New York Governor Kathy Hochul on Wednesday signed legislation to rein in the state’s illicit marijuana market that includes penalties for unlicensed cannabis retailers of up to $20,000 per day. The legislation, which increases civil and tax penalties for the illicit sale of cannabis in New York, was signed into law as part of the state budget for the 2024 fiscal year.
Hochul first proposed the new measures to address New York’s underground cannabis market in March as a way to prop up the emerging industry for recreational marijuana, which was legalized by state lawmakers in 2021. Regulated sales of adult-use cannabis began in the closing days of 2022, but so far, only a handful of licensed dispensaries have opened statewide. Meanwhile, free from the threat of criminal penalties, unlicensed dispensaries have proliferated, with a law enforcement task force study conducted earlier this year identifying at least 1,200 illicit pot shops in New York City.
“As New York State continues to roll out a nation-leading model to establish its cannabis industry, these critical enforcement measures will protect New Yorkers from illicit, unregulated sales,” Hochul said in a statement on May 3. “Unlicensed dispensaries violate our laws, put public health at risk, and undermine the legal cannabis market.
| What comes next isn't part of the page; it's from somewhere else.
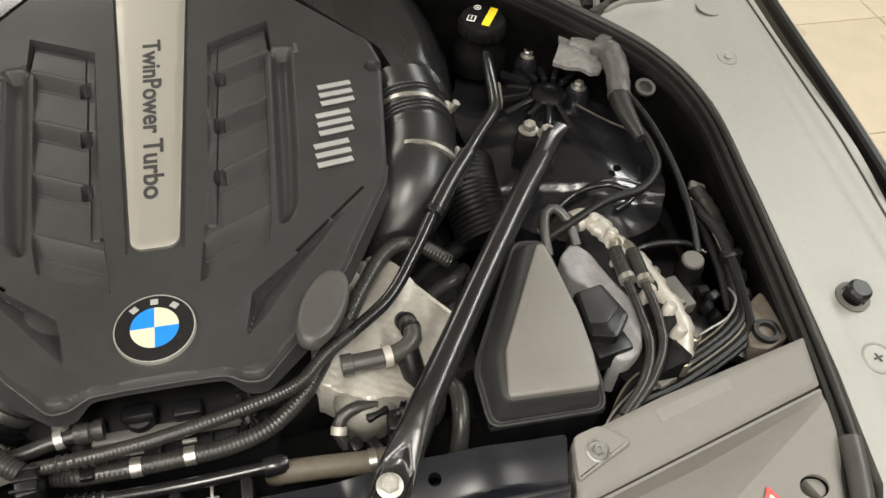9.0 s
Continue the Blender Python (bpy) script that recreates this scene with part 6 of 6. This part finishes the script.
part("casting", sheet(RO, right_saddle, 0.0035, wall=0.07, edge=0.004), DULL, hyr, "dark casting base")
part("flange", sweep(catmull([(0.508, 0.308, 0.797), (0.526, 0.312, 0.798), (0.540, 0.292, 0.798), (0.548, 0.262, 0.797), (0.562, 0.238, 0.796), (0.570, 0.205, 0.795), (0.574, 0.178, 0.794), (0.580, 0.150, 0.792), (0.577, 0.118, 0.790), (0.555, 0.086, 0.787)], 0.004), lambda i, q: ring(0.0150 + 0.0016 * math.sin(i * 0.8) + 0.0010 * math.sin(i * 1.9), 14, 0.012)), HEAT, hyr, "lumpy cast flange")
for k in range(7):
    part("boss", lathe([(0.008, -0.03), (0.008, 0.003), (0.006, 0.006), (0.003, 0.0062)], (0.532 + 0.006 * k + 0.006 * (k % 2), 0.300 - 0.031 * k, 0.808 + 0.003 * (k % 2)), (0.3, 0.1 * (k % 3), 1), 14), HEAT, hyr)
part("lower_housing", slab(rounded([(0.474, 0.262), (0.500, 0.284), (0.517, 0.262), (0.527, 0.22), (0.541, 0.18), (0.538, 0.14), (0.522, 0.105), (0.498, 0.098), (0.484, 0.106), (0.504, 0.135), (0.510, 0.165), (0.498, 0.205), (0.476, 0.228)], 0.010), 0.72, 0.790, 0.005, 3), POUCH, hyr, "bluish grey curved housing")
part("pale_tag", box((0.506, 0.115, 0.7885), (0.010, 0.010, 0.0012), 0.0003, (0, 0, 35)), TANK, hyr)
part("pale_tag", box((0.506, 0.115, 0.7895), (0.005, 0.005, 0.0008), 0.0002, (0, 0, 35)), POUCH, hyr)
bl2 = part("plug_block", slab(rounded([(0.461, 0.126), (0.465, 0.190), (0.503, 0.198), (0.519, 0.147), (0.492, 0.117)], 0.005), 0.74, 0.810, 0.006), BLACKP, hyr, "black plug block")
part("block_top", slab(rounded([(0.466, 0.142), (0.469, 0.186), (0.498, 0.192), (0.507, 0.156), (0.488, 0.138)], 0.003), 0.80, 0.8125, 0.002), COVER, bl2)
part("plug_foot", box((0.488, 0.120, 0.78), (0.048, 0.028, 0.034), 0.005, (0, 0, 10)), BLACKP, bl2)
for dx in (0.0, 0.020):
    part("hose", tube([(0.535 + dx, 0.235, 0.812), (0.533 + dx, 0.190, 0.812), (0.532 + dx, 0.146, 0.808), (0.529 + dx * 0.8, 0.105, 0.800), (0.508 + dx * 0.5, 0.068, 0.792), (0.47 + dx * 0.4, 0.035, 0.785)], 0.0055, 12), HOSE, hyr)
    part("sleeve", tube([(0.536 + dx, 0.240 - dx * 0.3, 0.813), (0.533 + dx, 0.195 - dx * 0.3, 0.813)], 0.0092, 16, 0.1), HOSE, hyr)
    part("ferrule", lathe([(0.0102, 0), (0.0102, 0.008)], (0.5335 + dx, 0.190 - dx * 0.3, 0.813), (0.05, 1, 0), 18), STEEL, hyr, "bright ferrule")
    part("fitting", tube([(0.536 + dx, 0.238 - dx * 0.3, 0.812), (0.545 + dx * 0.7, 0.256 - dx * 0.5, 0.806), (0.548 + dx * 0.6, 0.268 - dx * 0.5, 0.798)], 0.0080, 12), ALU, hyr)
part("hook_pipe", tube([(0.462, 0.265, 0.79), (0.463, 0.292, 0.805), (0.472, 0.318, 0.812), (0.488, 0.322, 0.812), (0.500, 0.302, 0.803), (0.503, 0.275, 0.79)], 0.0062, 14), WRAP, hyr)
for x, y in ((0.542, 0.312), (0.560, 0.262), (0.584, 0.215), (0.594, 0.160), (0.590, 0.112), (0.564, 0.082)):
    part("lug", lathe([(0.0075, -0.02), (0.0075, 0.002), (0.0055, 0.004), (0.004, 0.002)], (x, y, 0.791), (0, 0, 1), 14), ALU, hyr)
    part("lug_bolt", lathe([(0.0042, 0), (0.0042, 0.005)], (x, y, 0.792), (0, 0, 1), 6), STEELD, hyr)

rd = thing("round_mount", (0.655, 0.236, 0.72), "round grey-topped rubber mount in the wing corner", "mount")
part("rubber", lathe([(0.019, 0), (0.018, 0.020), (0.0165, 0.022), (0.0165, 0.036), (0.0145, 0.043)], (0.655, 0.238, 0.725), (0, 0, 1), 26), DULL, rd)
part("cap", lathe([(0.0145, 0), (0.0145, 0.004), (0.0125, 0.0065), (0.005, 0.007)], (0.655, 0.239, 0.768), (0, 0, 1), 28), GUIDE, rd, "grey disc cap")
part("tray", crumple(rounded([(0.585, 0.225), (0.60, 0.285), (0.66, 0.29), (0.69, 0.25), (0.685, 0.15), (0.64, 0.13), (0.60, 0.16)], 0.015), 0.735, 0.003, 0.2, 0.06, 0.008), BLACKP, rd)
part("fold", tube([(0.582, 0.268, 0.756), (0.592, 0.278, 0.758), (0.625, 0.284, 0.758), (0.668, 0.279, 0.757), (0.69, 0.26, 0.754)], 0.0045, 10), BRACE, rd)
for k in range(7):
    part("linkage", box((0.655 + 0.008 * math.sin(k * 2.1), 0.20 - 0.013 * k, 0.752 + 0.004 * math.sin(k * 1.3)), (0.016, 0.012, 0.016), 0.003, (10 * k, 7 * k, 23 * k)), (DULL, BLACKP, DULL)[k % 3], rd)
part("grey_block", box((0.618, 0.200, 0.752), (0.026, 0.05, 0.02), 0.003, (0, 0, 10)), CAPG, rd)

wires = thing("wing_wires", (0.64, 0.13, 0.70), "bundle of thin black and pale wires by the wing", "wires")
for k, (r, m) in enumerate(((0.0016, TAN), (0.0035, RUBBER), (0.005, RUBBER), (0.0016, TANK), (0.006, RUBBER), (0.004, RUBBER))):
    d = 0.007 * k
    part("wire", tube([(0.688, 0.33 - d, 0.79), (0.692 + 0.3 * d, 0.25, 0.785), (0.684, 0.176 - d, 0.774), (0.646 + d * 0.6, 0.136 - d * 0.8, 0.768), (0.571, 0.104 - d, 0.766 - d * 0.3), (0.508, 0.086 - d, 0.772 - d * 0.3), (0.468, 0.050 - d * 0.4, 0.77), (0.45, 0.02, 0.745)], r, 8), m, wires)
part("pale_cable", tube([(0.49, 0.05, 0.775), (0.47, 0.036, 0.778), (0.45, 0.025, 0.778), (0.42, 0.022, 0.77)], 0.0055, 10), TAN, wires)
part("plug", lathe([(0.008, 0), (0.008, 0.014)], (0.43, 0.022, 0.772), (1, 0.1, 0), 14), FOAM, wires)
part("grey_plug", box((0.545, 0.078, 0.765), (0.026, 0.014, 0.012), 0.002, (0, 0, 20)), TANK, wires)
lug = thing("corner_bracket", (0.70, 0.12, 0.74), "grimy grey corner bracket with a round socket in the bay", "bracket")
part("plate", slab(rounded([(0.683, 0.153), (0.716, 0.172), (0.722, 0.128), (0.714, 0.100), (0.682, 0.088), (0.660, 0.096)], 0.006), 0.745, 0.774, 0.003), BROWN, lug)
part("socket", lathe([(0.0165, -0.004), (0.0165, 0.004), (0.0105, 0.004), (0.0095, -0.012)], (0.689, 0.111, 0.777), (0, 0, 1), 22), BLACKP, lug, "black round socket")

# loose dark hoses that fill the depths
dp = thing("lower_hoses", (0.0, 0.2, 0.68), "dark hoses low in the engine bay", "hoses")
random.seed(11)
for s in (1, -1):
    for k in range(5):
        y = 0.10 + 0.05 * k
        part("hose", tube([(s * (0.245 + 0.01 * k), y, 0.715), (s * (0.28 + 0.012 * k), y + 0.03, 0.735 - 0.003 * k), (s * (0.31 + 0.014 * k), y + 0.05, 0.725), (s * (0.345 + 0.01 * k), y + 0.085, 0.70)], 0.010 + 0.002 * (k % 3), 12), (HOSE, DULL, RUBBER)[k % 3], dp)
    for k in range(6):
        part("bracket", box((s * (0.25 + 0.03 * (k % 3)), 0.12 + 0.06 * (k // 2), 0.725), (0.025, 0.03, 0.03), 0.004, (random.uniform(-20, 20), random.uniform(-20, 20), random.uniform(0, 90))), (BLACKP, CAPG, DULL)[k % 3], dp)
    part("loop_hose", tube([(s * 0.29, 0.04, 0.73), (s * 0.30, 0.07, 0.765), (s * 0.305, 0.11, 0.77), (s * 0.29, 0.14, 0.75)], 0.010, 12), HOSE, dp)

# stops on the wings
for s in (1, -1):
    st = thing("bonnet_stop", (s * 0.806, 0.125, fz(0, 0.125)), "black rubber bonnet stop screwed into the wing gutter", "rubber stop", "bonnet stops")
    part("socket", lathe([(0.021, -0.004), (0.021, 0.003), (0.015, 0.004), (0.014, 0.0)], (s * 0.806, 0.125, fz(0, 0.125)), (0, -0.14, 1), 26), CAPG, st)
    part("buffer", lathe([(0.0125, 0), (0.0125, 0.010), (0.0145, 0.013), (0.0145, 0.020), (0.011, 0.024)], (s * 0.806, 0.125, fz(0, 0.125)), (0, -0.14, 1), 22), BLACKP, st)
    pl = thing("round_plug", (s * 0.795, 0.045, fz(0, 0.045)), "round grey plug with a cross slot in the wing gutter", "plug", "wing plugs")
    part("disc", lathe([(0.020, -0.003), (0.020, 0.0016), (0.0175, 0.0026), (0.0165, 0.0014)], (s * 0.795, 0.045, fz(0, 0.045)), (0, -0.14, 1), 28), PAINT, pl)
    for a in (0, 90):
        part("cross_bar", box((s * 0.795, 0.045, fz(0, 0.045) + 0.0022), (0.012, 0.0025, 0.0012), 0.0003, (8, 0, a + 10)), INK, pl)

# floor tiles, laid last
tile_mesh = None
for i in range(-6, 6):
    for j in range(-3, 7):
        x, y = 0.3 + 0.6 * i, 0.3 + 0.6 * j
        if tile_mesh is None:
            t = part("tile", box((0, 0, -0.010), (0.596, 0.596, 0.020), 0.0015, seg=1), WOOD, floor)
            tile_mesh = t.data
            t.location = (x, y, 0)
        else:
            t = new("tile", tile_mesh)
            t.parent, t.location = floor, (x, y, 0)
With these enforcement tools, we’re paving the way for safer products, reinvestment in communities that endured years of disproportionate enforcement, and greater opportunities for New Yorkers.”
Law Gives New Enforcement Powers
The new legislation provides additional enforcement power to the New York Office of Cannabis Management (OCM) and the state Department of Taxation and Finance (DTF) to enforce regulatory requirements and close stores engaged in the illegal sale of cannabis. The new law allows the OCM to assess civil penalties against unlicensed cannabis businesses, with the “most egregious” illicit operators facing fines of up to $20,000 per day. The law also makes it a crime to sell cannabis or cannabis products without a license.
The legislation also gives the OCM new powers to conduct regulatory inspections of businesses selling cannabis and cannabis products, including so-called gifting shops that provide cannabis in return for inconsequential merchandise. The agency will have the power to seize untested cannabis products from unlicensed businesses and will seek court orders to close unlicensed shops and evict commercial tenants engaged in selling cannabis without a license.
Additionally, the DTF is now empowered to conduct regulatory inspections of businesses selling cannabis to determine if the appropriate taxes have been paid and levy civil penalties on businesses not paying taxes. The legislation also establishes a new tax fraud crime for businesses that willfully fail to collect or remit required cannabis taxes, or knowingly possess for sale any cannabis on which tax was required to be paid but was not.
“Strengthening tax laws as they pertain to the cannabis industry and providing for robust and fair enforcement will help the industry to be successful over the long term,” said New York State Acting Commissioner of Taxation and Finance Amanda Hiller.
Elliot Choi, counsel and chief knowledge officer at the cannabis and psychedelics law firm Vicente LLP, said that while the new measures passed into law are good news for the regulated cannabis industry, some of the governor’s measures will likely not have an immediate effect on illicit operators.
“Illegal dispensaries continue to proliferate in New York, especially in the City, so any movement on enforcement is welcome,” Choi wrote in an email to High Times. “The enforcement legislation in the state’s budget includes the ability for the Department of Tax and Finance to levy some hefty fines. We suspect those fines will have a deterrent effect on new illegal dispensaries. However, the tax department is going to need time to staff up and the Office of Cannabis Management will need to draft some regulations before there is a crackdown on existing ones.”
Hochul’s efforts to protect licensed cannabis retailers also include measures to lessen the demand for illicit marijuana. Last month, she unveiled a consumer ad campaign to encourage consumers to purchase cannabis from licensed dispensaries.